Finalmente, el 11 de junio de 1644, dos años después de la muerte de Galileo, Torricelli comunicó que, efectivamente, no sólo había vacío en la parte superior del tubo, sino que, además, éste se debía a la presión del aire exterior.

Torricelli no volvió a referirse al asunto, ya que todavía era peligroso enfrentarse al apolillado escolasticismo de la Iglesia (habían pasado apenas diez años del juicio a Galileo), pero se encargó de que se enterara el padre Mersenne, que era una especie de conmutador central de la chismografía científica de la época. Bastaba que el padre Mersenne se enterara de algo para que se enteraran todos: al fin y al cabo, las reuniones de científicos en su celda fueron el embrión de la Academia Francesa.

Mersenne, como era de esperar, voló (es un decir, fue obviamente por tierra) a Italia, donde presenció una repetición del experimento del mercurio, y al volver a Francia habló del asunto a Pierre Petit Pascal, ingeniero y consejero real, y padre del famoso Blaise, que reprodujo el experimento, obteniendo idénticos resultados.

Naturalmente, ni los escolásticos ni los cartesianos se convencieron: para los primeros, el espacio vacío estaba lleno de vapores de mercurio; para los cartesianos, de materia sutil.

Pascal diseñó un experimento vistoso para refutar a los escolásticos: hizo llenar un tubo de agua y otro de vino (tinto), preguntando a los asistentes cuál creían que iba a alcanzar mayor altura.

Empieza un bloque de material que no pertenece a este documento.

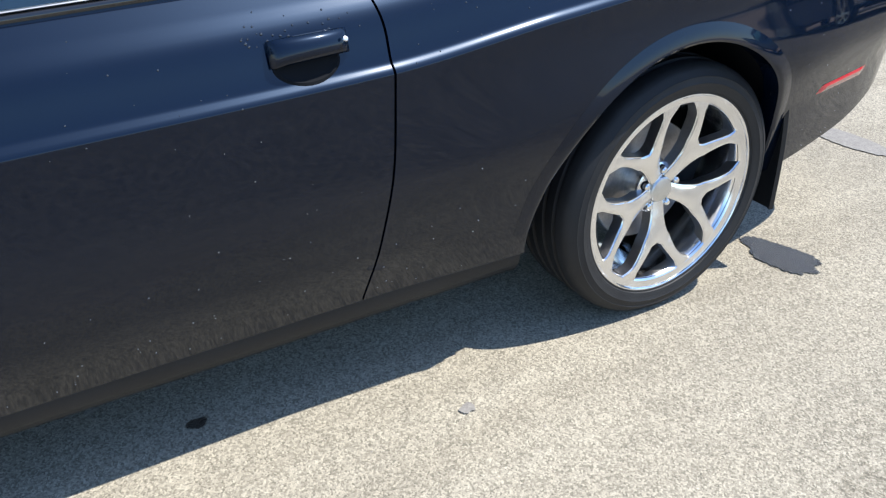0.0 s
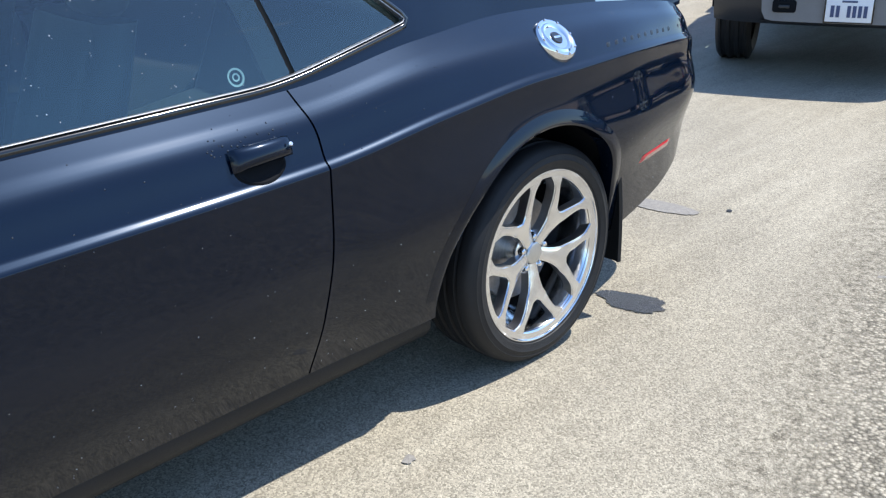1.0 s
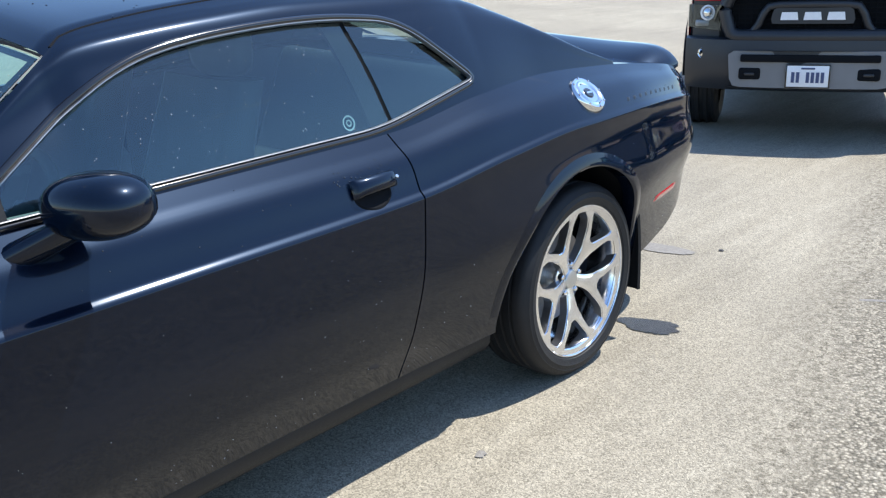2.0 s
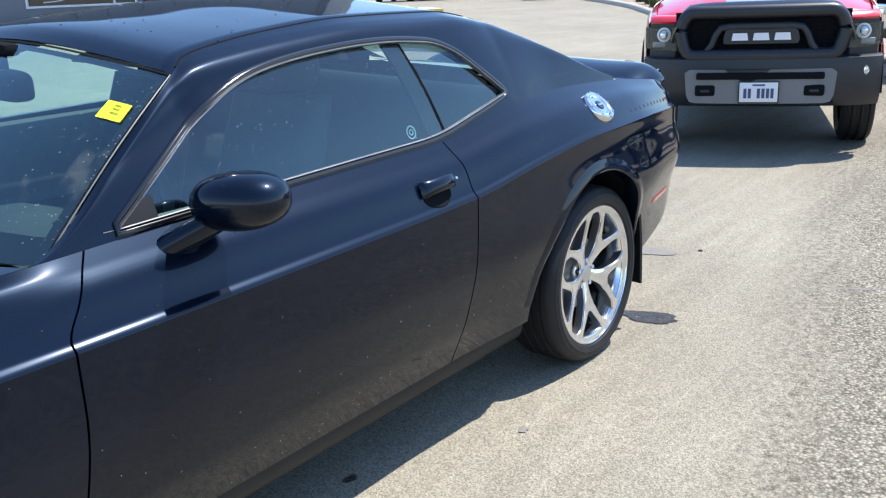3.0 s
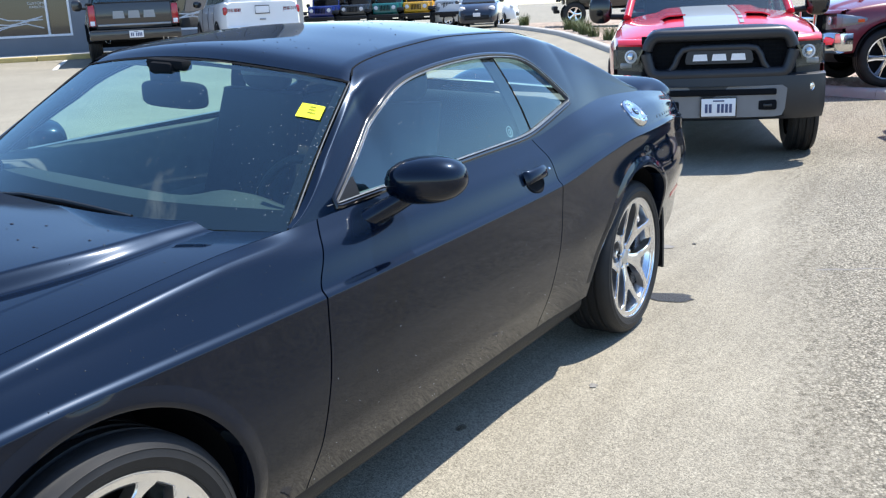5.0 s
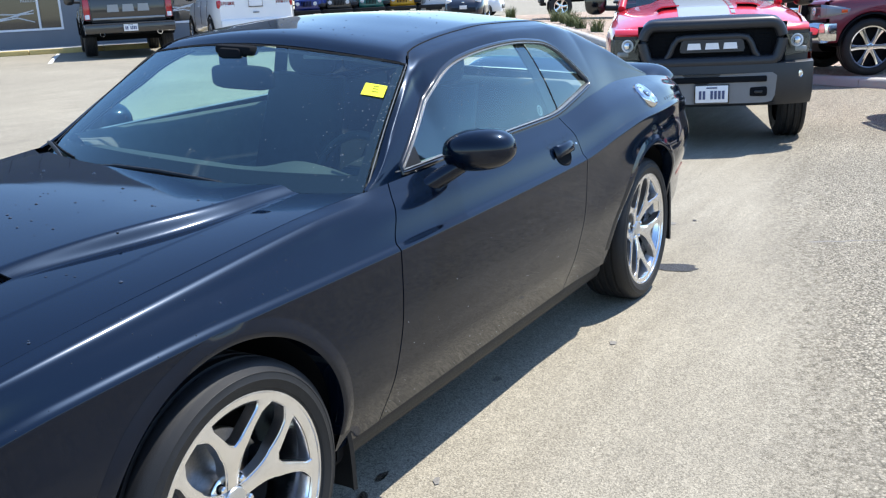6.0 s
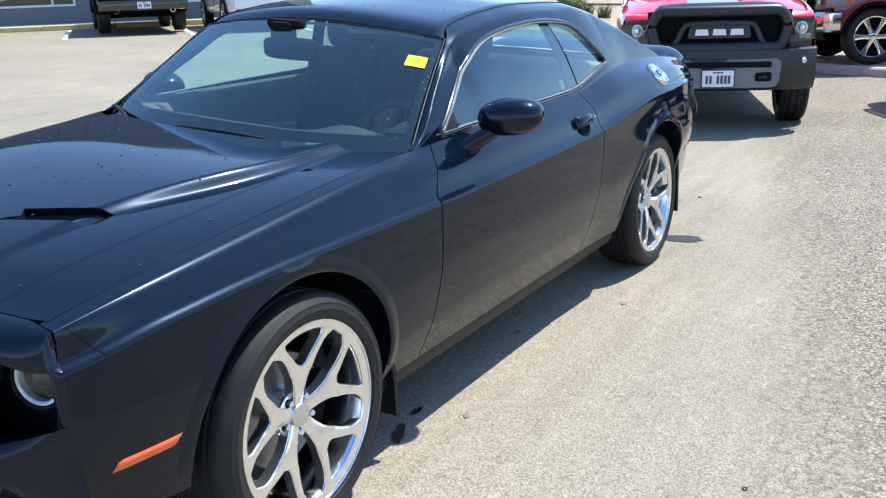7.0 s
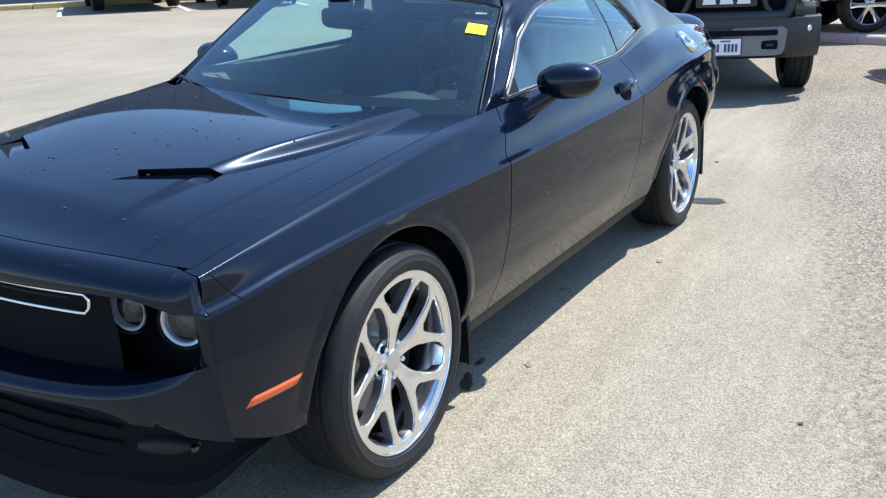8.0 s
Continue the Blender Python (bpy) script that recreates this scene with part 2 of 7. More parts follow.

La respuesta general fue que sería el agua, ya que el vino, más volátil, dejaría emanar más vapores. Sucedió lo contrario: el vino se elevó unos cuantos centímetros por encima del agua.

Luego de esto, Pascal realizó los famosos experimentos del monte Puy de Dome para refutar las tesis cartesianas, que él veía como un nuevo aristotelismo (y en cierto modo tenía razón). Midió allí la columna de mercurio a diferentes alturas sobre el nivel del mar, y pudo comprobar que cuanto más se ascendía, más bajaba la columna: la idea de presión atmosférica estaba en marcha (de hecho, Pascal había inventado el barómetro).

El fantasma del vacío recorría Europa: en Magdeburgo, Alemania, Otto von Guericke hizo la famosa experiencia pública de los hemisferios. Juntó dos esferas metálicas huecas de 500 litros de capacidad, hizo el vacío en ellas, y luego probó que no alcanzaba con ocho caballos de cada lado para separarlas. Cuando se dejaba entrar el aire, por el contrario, hacía falta una fuerza mínima.

En tanto, en la Royal Society, Boyle y Hooke diseñaron una bomba neumática que permitía obtener vacíos más fácilmente, y gracias a la cual —cuenta Newton en los Principia— pudo verse a la pluma y la piedra caer simultáneamente, como sostenía la ley de Galileo.

El triunfo del vacío tiene una doble significación: por empezar, mostró cómo un experimento en la línea inductiva podía destronar una teoría derivada de una concepción y sistema metafísico, tanto en el caso de Aristóteles como en el de Descartes, que había durado siglos. Por el otro, fortalecía la teoría del espacio absoluto y previo, y la de los atomistas, que Newton también adoptó y que permitiría el compromiso de 1687.

El vacío había triunfado.

Pero tendría, siglos más tarde, nuevos, divertidos y vistosos avatares.